**Data provided**
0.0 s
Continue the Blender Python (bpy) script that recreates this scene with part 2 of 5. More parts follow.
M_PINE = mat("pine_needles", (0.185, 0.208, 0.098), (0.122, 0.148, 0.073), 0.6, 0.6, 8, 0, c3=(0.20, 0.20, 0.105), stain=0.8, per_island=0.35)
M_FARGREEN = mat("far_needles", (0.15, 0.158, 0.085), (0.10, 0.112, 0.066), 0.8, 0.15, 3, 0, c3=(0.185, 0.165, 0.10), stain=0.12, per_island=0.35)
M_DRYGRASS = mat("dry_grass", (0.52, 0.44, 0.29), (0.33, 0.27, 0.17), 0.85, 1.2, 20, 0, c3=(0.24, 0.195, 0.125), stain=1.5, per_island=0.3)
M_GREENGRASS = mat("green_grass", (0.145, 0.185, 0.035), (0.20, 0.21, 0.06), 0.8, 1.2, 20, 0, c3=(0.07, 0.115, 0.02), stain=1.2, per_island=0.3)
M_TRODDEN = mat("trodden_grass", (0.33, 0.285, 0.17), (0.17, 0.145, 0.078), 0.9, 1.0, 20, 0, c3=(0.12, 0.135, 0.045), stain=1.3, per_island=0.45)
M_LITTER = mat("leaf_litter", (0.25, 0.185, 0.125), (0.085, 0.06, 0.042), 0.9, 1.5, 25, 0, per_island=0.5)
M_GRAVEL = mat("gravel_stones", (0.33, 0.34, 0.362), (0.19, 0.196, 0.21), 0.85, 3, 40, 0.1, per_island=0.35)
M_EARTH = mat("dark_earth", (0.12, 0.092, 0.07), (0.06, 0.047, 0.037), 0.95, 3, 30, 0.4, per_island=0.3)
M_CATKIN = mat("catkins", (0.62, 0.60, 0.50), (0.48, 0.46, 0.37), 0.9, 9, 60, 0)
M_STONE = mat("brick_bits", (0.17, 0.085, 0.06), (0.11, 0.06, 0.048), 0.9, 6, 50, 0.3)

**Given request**
Transcribe the full listing above without leaving anything out.

**Reply**
0.0 s
Continue the Blender Python (bpy) script that recreates this scene with part 2 of 5. More parts follow.
M_PINE = mat("pine_needles", (0.185, 0.208, 0.098), (0.122, 0.148, 0.073), 0.6, 0.6, 8, 0, c3=(0.20, 0.20, 0.105), stain=0.8, per_island=0.35)
M_FARGREEN = mat("far_needles", (0.15, 0.158, 0.085), (0.10, 0.112, 0.066), 0.8, 0.15, 3, 0, c3=(0.185, 0.165, 0.10), stain=0.12, per_island=0.35)
M_DRYGRASS = mat("dry_grass", (0.52, 0.44, 0.29), (0.33, 0.27, 0.17), 0.85, 1.2, 20, 0, c3=(0.24, 0.195, 0.125), stain=1.5, per_island=0.3)
M_GREENGRASS = mat("green_grass", (0.145, 0.185, 0.035), (0.20, 0.21, 0.06), 0.8, 1.2, 20, 0, c3=(0.07, 0.115, 0.02), stain=1.2, per_island=0.3)
M_TRODDEN = mat("trodden_grass", (0.33, 0.285, 0.17), (0.17, 0.145, 0.078), 0.9, 1.0, 20, 0, c3=(0.12, 0.135, 0.045), stain=1.3, per_island=0.45)
M_LITTER = mat("leaf_litter", (0.25, 0.185, 0.125), (0.085, 0.06, 0.042), 0.9, 1.5, 25, 0, per_island=0.5)
M_GRAVEL = mat("gravel_stones", (0.33, 0.34, 0.362), (0.19, 0.196, 0.21), 0.85, 3, 40, 0.1, per_island=0.35)
M_EARTH = mat("dark_earth", (0.12, 0.092, 0.07), (0.06, 0.047, 0.037), 0.95, 3, 30, 0.4, per_island=0.3)
M_CATKIN = mat("catkins", (0.62, 0.60, 0.50), (0.48, 0.46, 0.37), 0.9, 9, 60, 0)
M_STONE = mat("brick_bits", (0.17, 0.085, 0.06), (0.11, 0.06, 0.048), 0.9, 6, 50, 0.3)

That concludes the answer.